“Sleepy Shimoga” 600km brevet

After the MR400 (Jawadhu Hills) brevet last weekend, it was Shimoga 600 at BLR this weekend. An evening start on Fri 4PM, it was two nights, one-day brevet. BLR had been chilly lately and I was curious how the two nights were going to be. Well it turned to be more than I bargained for! 

Squiggled through the BLR traffic jam near IISc, then it was much quicker as we hit the Mangalore highway.120 kms to Channarayapatna and then a left turn off the highway onto a two-lane state highway. Pitch dark and cold, our road was just four small puddles of light that lit up about 25ft in front. A sliver of a moon (cresent) did not help. A cloudless sky meant a very starry sky. Beautiful to lift up the head and look at the sky while riding, though only briefly possible, it was wonderful. Looked up and wondered if any living forms in some star(s) do brevets there too! 

Fifty kms after the turnoff we were at greeted by Aditya Manju at CCD (200km mark), the first control.We were ~3.5 hours earlier (1:47AM) than the max time allowed. A 3+ hour in the bucket, we were happy. We had no idea how this bucket will leak the next day! After a cup of hot coffee, biscuits and bananas and nice chats with Aditya we were off to Shimoga. 

And boy it was real Brrrrr. As we go downhill, it would become extremely chilly, it is when I remembered what I had learnt at school “Cold air settles at the bottom” – Ouch. Chill wind in your face means sleep, it was an effort to keep eyes open. Picture taken at Shimoga, breakfast done and we did the U-turn here (300km midway mark). And the day turned out to be interesting. A wonderfully rolling terrain sucked time, and we reached the 400 mark at 3:40PM gaining no extra time, still the same 3.5 hour advantage. After a 45 minute break we were back on the road. 

The climbs and rolls started. Never ending and relentless, it tested us. 50kms seemed to take ages. Climbs, rolls, chilly headwind – a potent combination that tests you as a randonneur. And we were was back on the Mangalore-BLR highway. And the next 120km proved to be the most challenging. Not only was the terrain rolling, but it was chill wind in the face. And all four us (Karthikeyan , Somaskanda, Yuvaraj and me) seemed to be affected by this. Never have I (or others) gotten so sleepy after a 30-60 minute ride that we had stop, take a power nap or have coffee and then stretch to ward of the sleep. And the barren highway with sparse tea shops or bus stands meant using the pavement or the highway divider as the space for stretching/power nap. 
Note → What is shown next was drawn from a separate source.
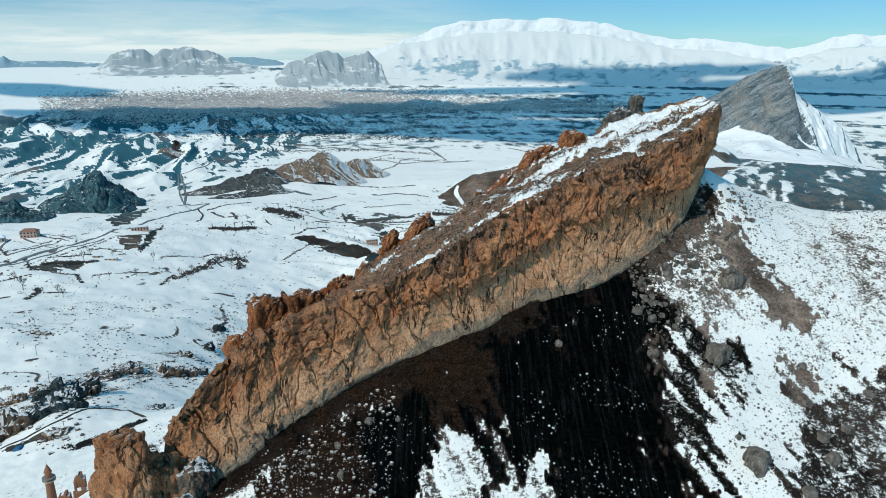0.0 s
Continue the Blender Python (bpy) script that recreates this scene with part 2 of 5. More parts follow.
PATCHES['field_bank'] = (0.8, 0.4, 0.1, 2.5, ((-236, 1640), (-225, 1709), (-196, 1598), (-119, 1656), (-66, 1626), (-118, 1603), (-187, 1557)))
PATCHES['green_slope'] = (1, 0, 0, 5, ((18, 1186), (59, 1281), (130, 1337), (250, 1430), (330, 1471), (416, 1411), (272, 1262), (120, 1067), (35, 1079)))
PATCHES['rib_brown'] = (0.9, 0.35, 0.3, 3, ((-106, 1049), (-53, 1082), (15, 1056), (80, 1034), (-6, 1020), (-55, 1026)))
PATCHES['rib_high'] = (1, 0, 0, 3, ((-134, 992), (-114, 1020), (-56, 1024), (10, 1014), (103, 1022), (125, 972), (63, 933), (33, 884), (-15, 837), (-62, 866), (-120, 896)))
PATCHES['rib_thin'] = (0.95, 0, 0, 2.5, ((-165, 821), (-119, 854), (-63, 836), (-18, 805), (-6, 744), (-36, 750), (-91, 800), (-137, 800)))
PATCHES['rib_tip'] = (0.9, 0, 0, 2, ((-194, 781), (-180, 797), (-165, 787), (-178, 780)))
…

The bucket leaked and slowly the time advantage that we built up vanished. And alas, it came down to calculations. The last 17kms of the highway need to be in done in 77 minutes and at the slow rate we were doing, we could not afford any more breaks. It was a wake up call. And we covered this distance in 60 minutes reaching Nelamangala,outskirts of BLR at 5:40. A hot coffee to perk up and we decided to sprint the home stretch. And oh boy, it was lovely. 

Turned into Tumkur road, the last 32 kms were done in 1:15. Up the flyovers on the large gears, legs pumping, eyes sharp, small beads of sweat, overtaking the 200 brevet riders who had passed us earlier, we reached the end point by 7:07, 53 minutes before closing time. Bright eyed now, there was no semblance of sleep now! Dipankar was there to welcome us with bananas, biscuits and juice. Oh well, we thought we would be here by 2AM! But heck, the chilly second night exposed our poor clothing and I guess this is a good prep for the PBP at Paris later this year. 

A very memorable ride.Of the numerous 600s that I have done, this one proved to be the most sleepy! After a hot shower and curd rice at home, I was off to Lolo-land for a good 7 hours waking up at 6:30PM on Sun. Two weekends and 1000kms done. Cycle needs rest now! So the next two weekends are for running HM next Sun at Ramanagaram and then weekend after Auroville Marathon (my maiden FM). Well to go to Ramanagarm I need to cycle, so this promises to be a nice Duathlon, a 100km ride and a HM run. (Pics at start, mid point and end – no difference in the energy levels!)